The audit took place in Sweden from 13 to 17 May 2019 to determine whether the authorities responsible for animal welfare on farms have a strategic approach to enforcement of European Union requirements, whether controls follow "quality management" principles and whether animal welfare indicators are used to measure the severity, extent and permanence of animal welfare problems.

The Ministry of Enterprise and Innovation strategy is based on prevention of animal welfare problems through compliance with the legislation, which in many regards is stricter than EU requirements. The Board of Agriculture has in turn set objectives to ensure good- risk based and fair controls and uses its Multi-Annual National Control Plan operational objectives to monitor the performance of the twenty one county administrative boards. By focussing on the delivery of the operational objectives, the Board of Agriculture has gone a long way to achieve fair and consistent controls throughout the country. However, the focus has been to ensure that county administrative boards operate in a correct manner, rather than checking if they are doing the correct thing, and the Board does not measure if the system as a whole meets higher level objectives. As a result all counties now use the Board's risk classification model, but the Board of Agriculture has not reviewed or evaluated the effectiveness or efficiency of this model, and hasn’t assessed if the objective for "a good risk- based" control has been met.

Calibration exercises and a joint animal welfare control council help to achieve consistent controls and procedures for inspection are quite comprehensive.

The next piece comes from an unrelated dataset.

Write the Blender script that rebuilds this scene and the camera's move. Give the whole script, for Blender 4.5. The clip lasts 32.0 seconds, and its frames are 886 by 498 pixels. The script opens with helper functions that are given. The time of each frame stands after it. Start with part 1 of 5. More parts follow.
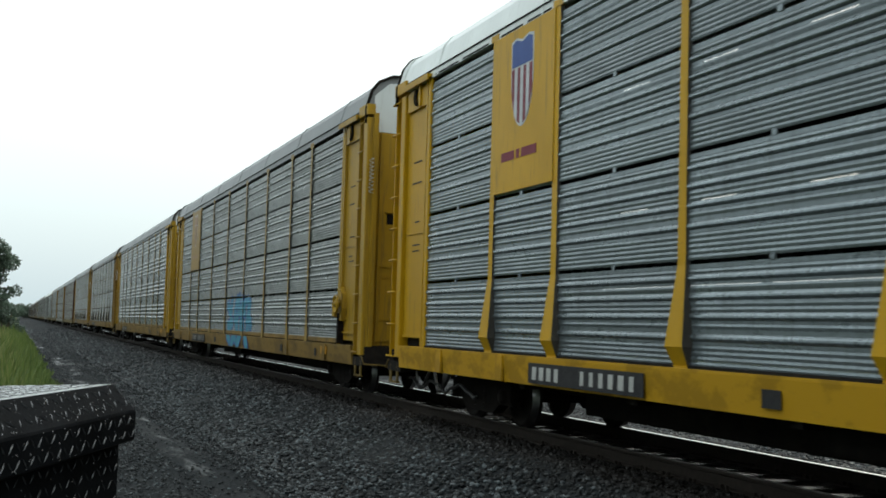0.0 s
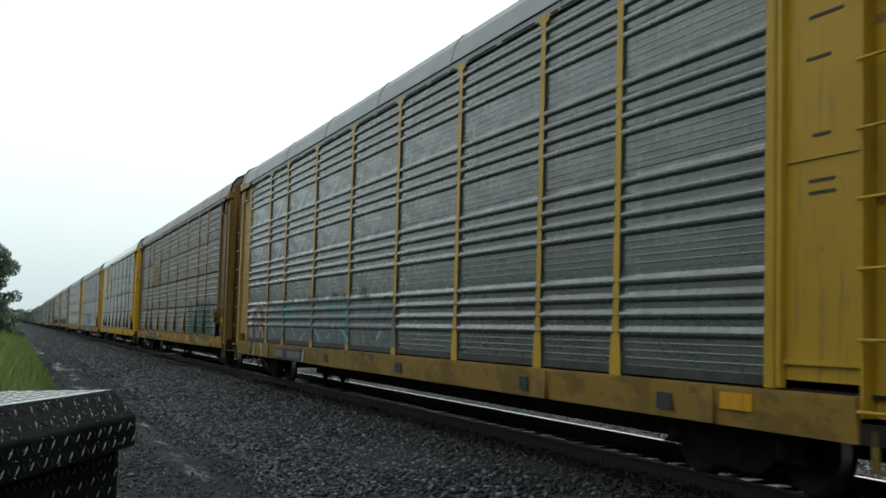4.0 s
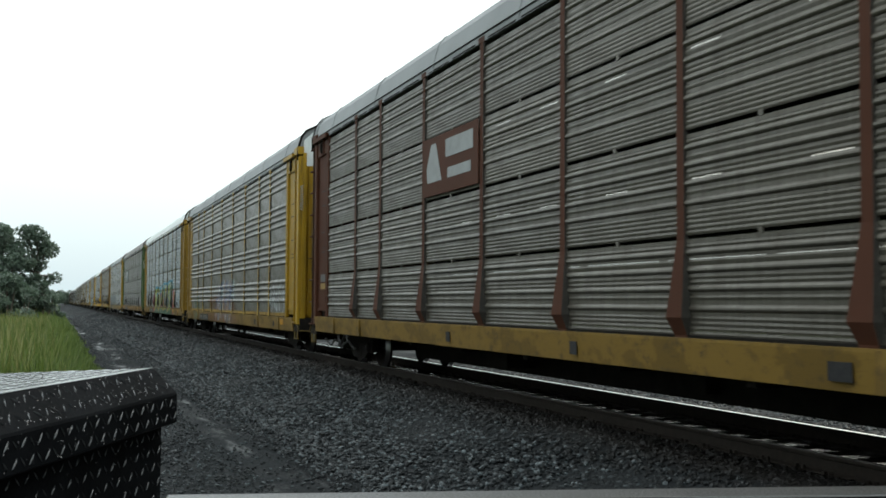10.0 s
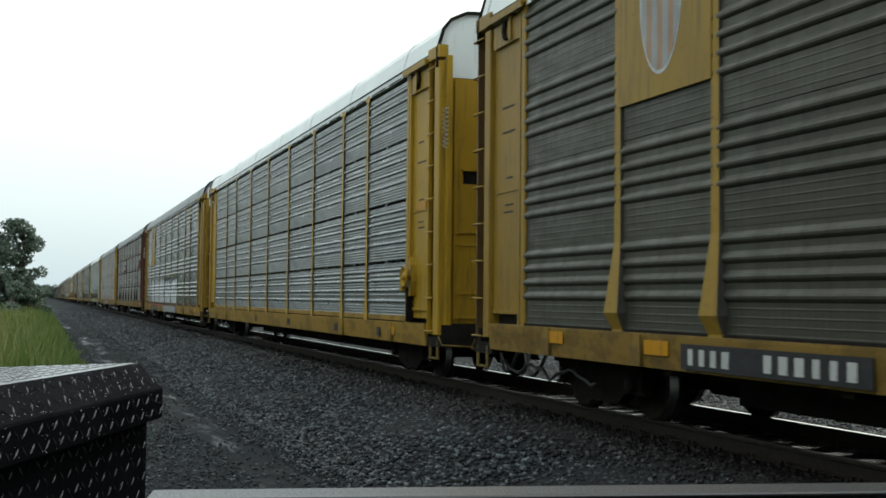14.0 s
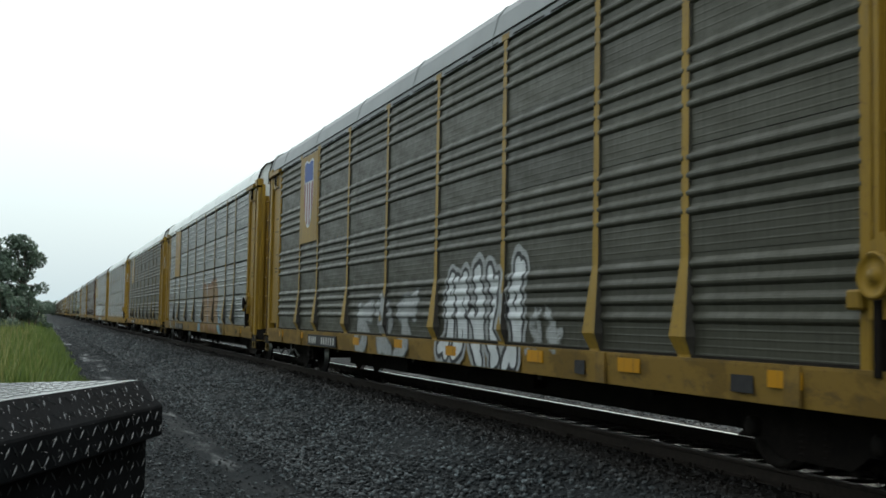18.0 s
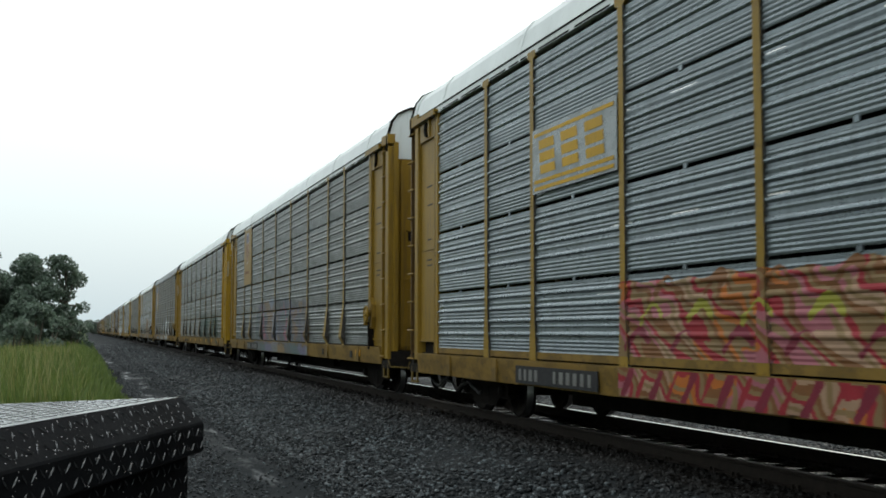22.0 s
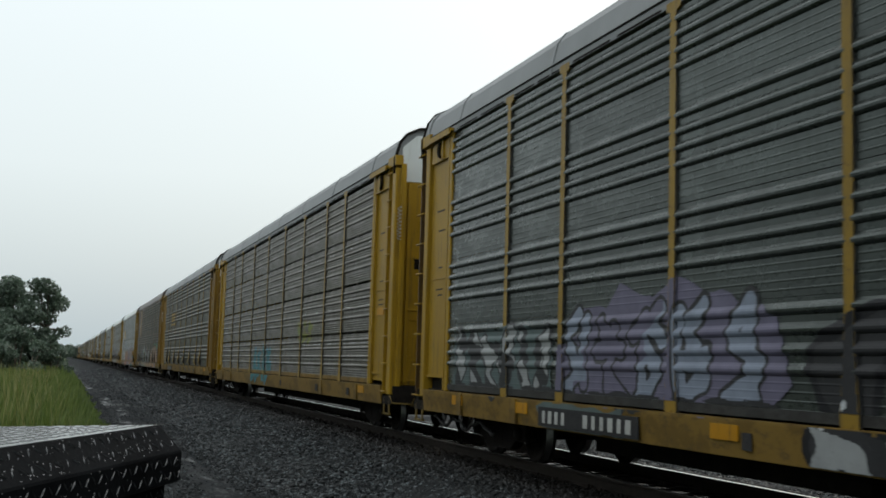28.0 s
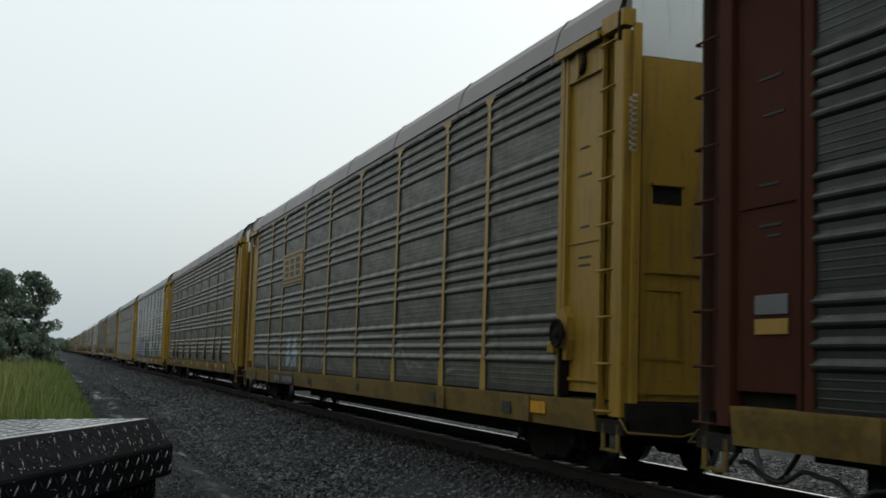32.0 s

However there were two gaps in controls: a failure to communicate relevant findings from post-mortem inspections to the authority responsible for follow-up investigations, and inadequate data of mortalities in broiler flocks was sent with each flock to slaughter, as well as inadequate checking of this data.

The Board of Agriculture sends two reports on the results of inspections to the Commission annually, one on the basis of a specific reporting decision and one to satisfy a requirement of the official control Regulation. They also report to the Swedish Ministry of Enterprise and Innovation. These reports present a picture of each sector in terms of percentages of farms which were compliant/non-compliant on each legal requirement, and this data is compared with previous years. The authorities use animal-based indicators in their official controls to score the extent and severity of some of the more common problems encountered, such as dirty cattle and pigs. These scores stay at farm level and the degree of non-compliance is not reflected in reports at national level.